— begin —

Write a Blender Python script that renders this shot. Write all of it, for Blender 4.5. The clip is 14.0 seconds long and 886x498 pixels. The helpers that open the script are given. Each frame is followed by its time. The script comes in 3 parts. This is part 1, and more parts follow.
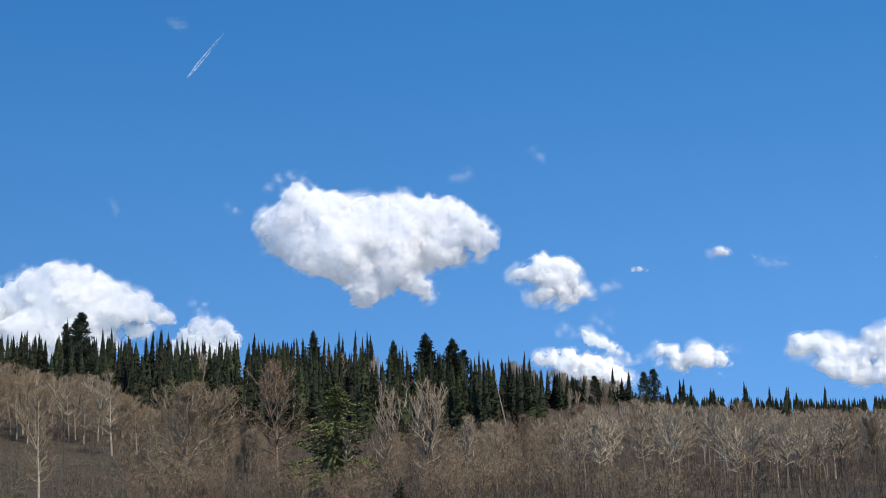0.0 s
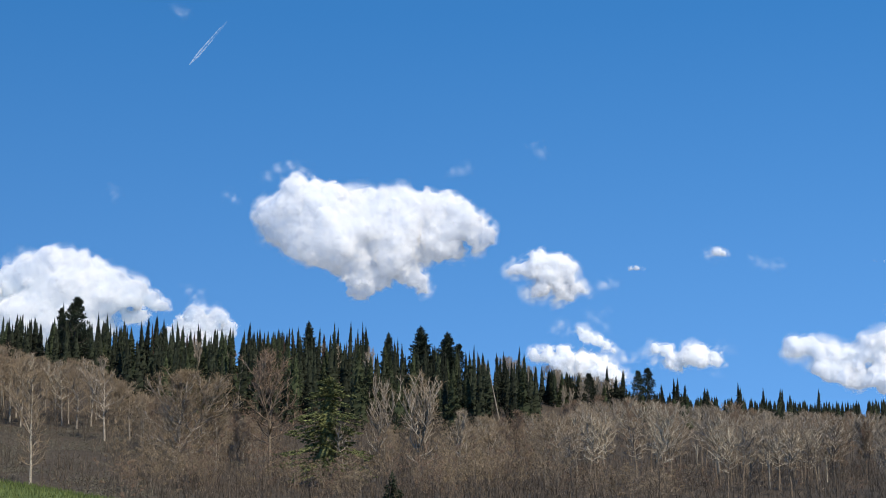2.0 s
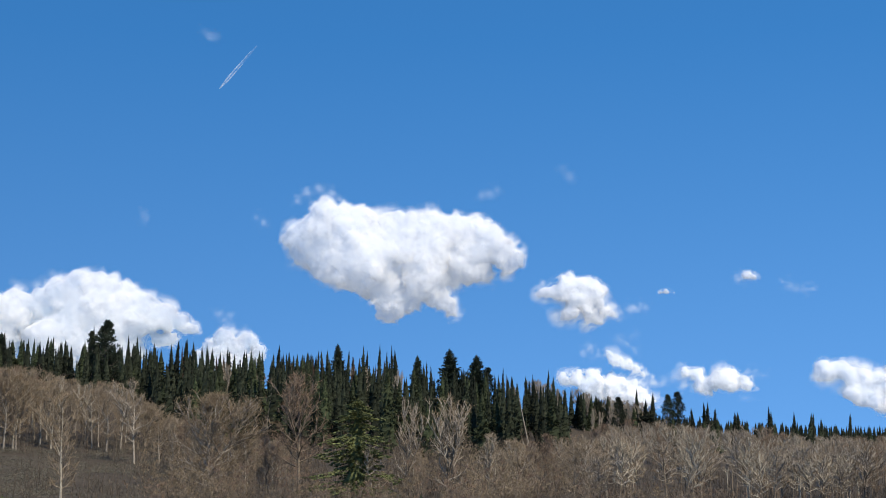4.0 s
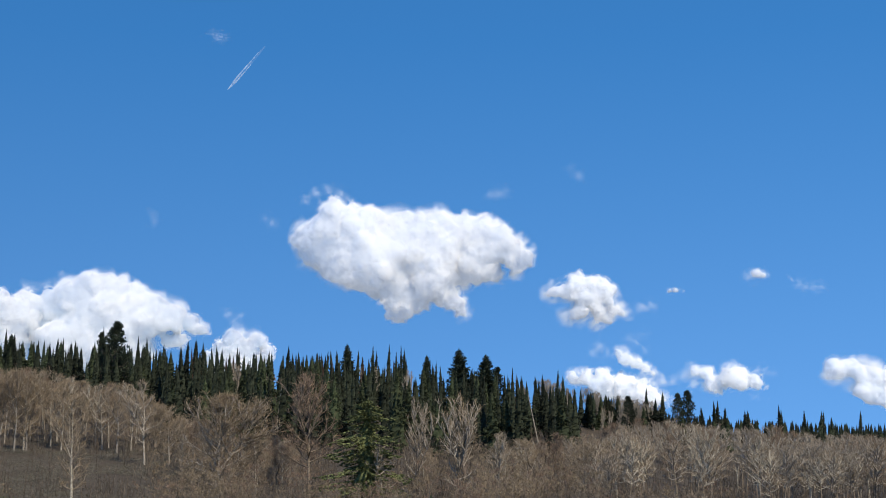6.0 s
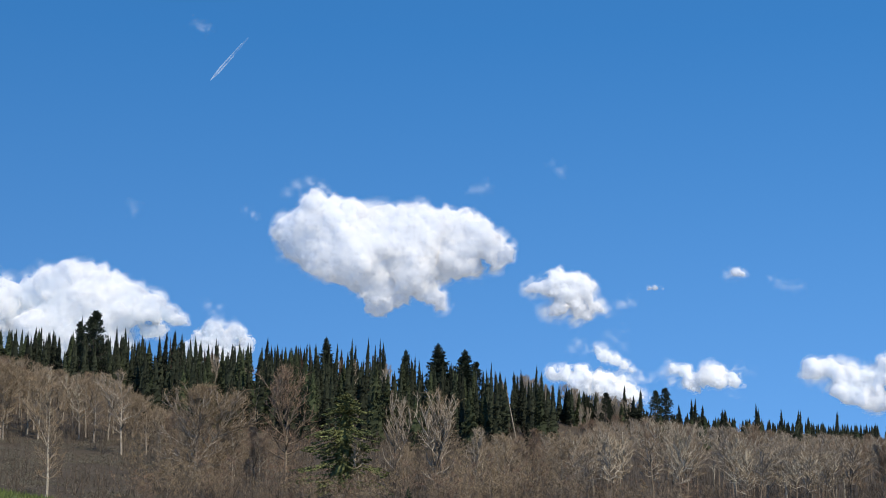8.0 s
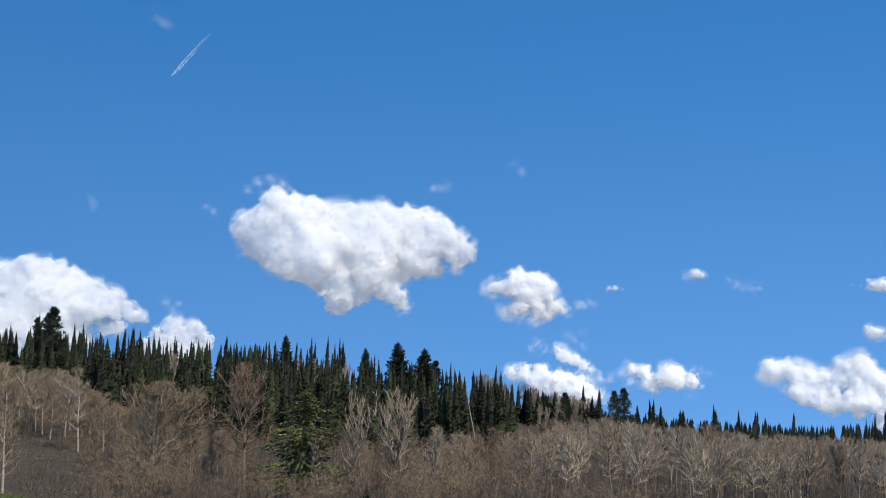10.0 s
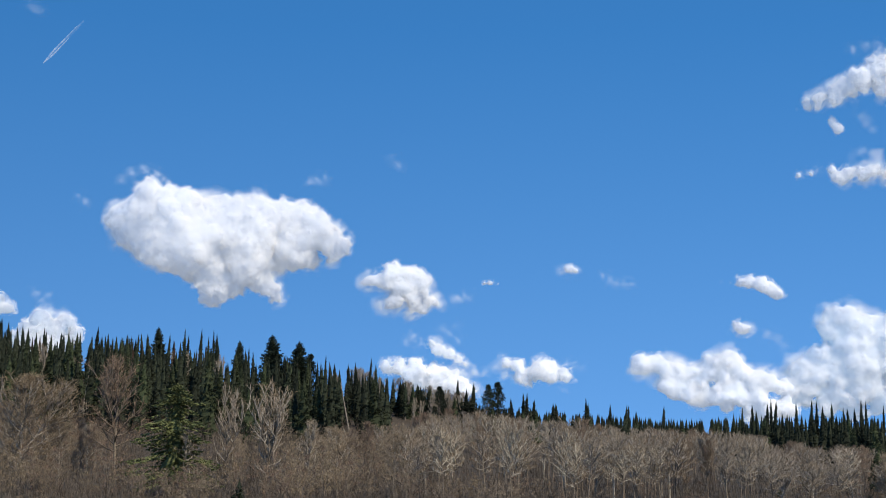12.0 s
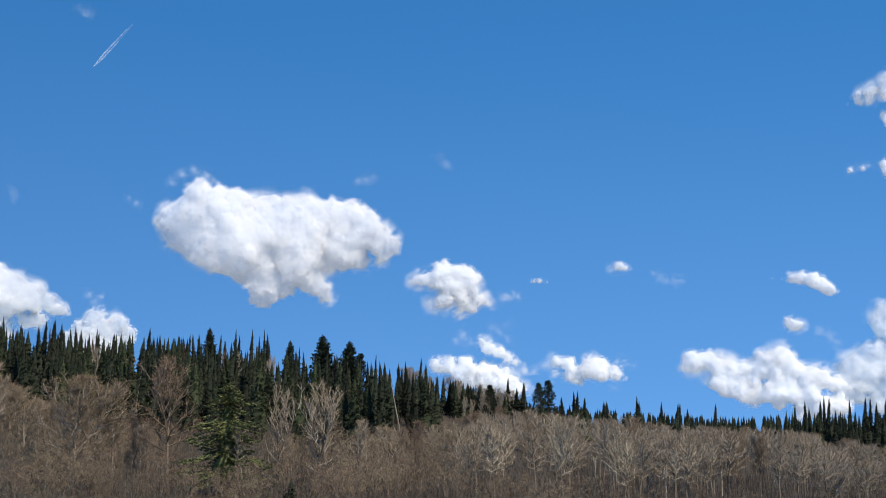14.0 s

— end —

#### [What is needed]
Restate the entire listing word for word, excluding pictures.

#### [Finished exercise]
Write a Blender Python script that renders this shot. Write all of it, for Blender 4.5. The clip is 14.0 seconds long and 886x498 pixels. The helpers that open the script are given. Each frame is followed by its time. The script comes in 3 parts. This is part 1, and more parts follow.
0.0 s
2.0 s
4.0 s
6.0 s
8.0 s
10.0 s
12.0 s
14.0 s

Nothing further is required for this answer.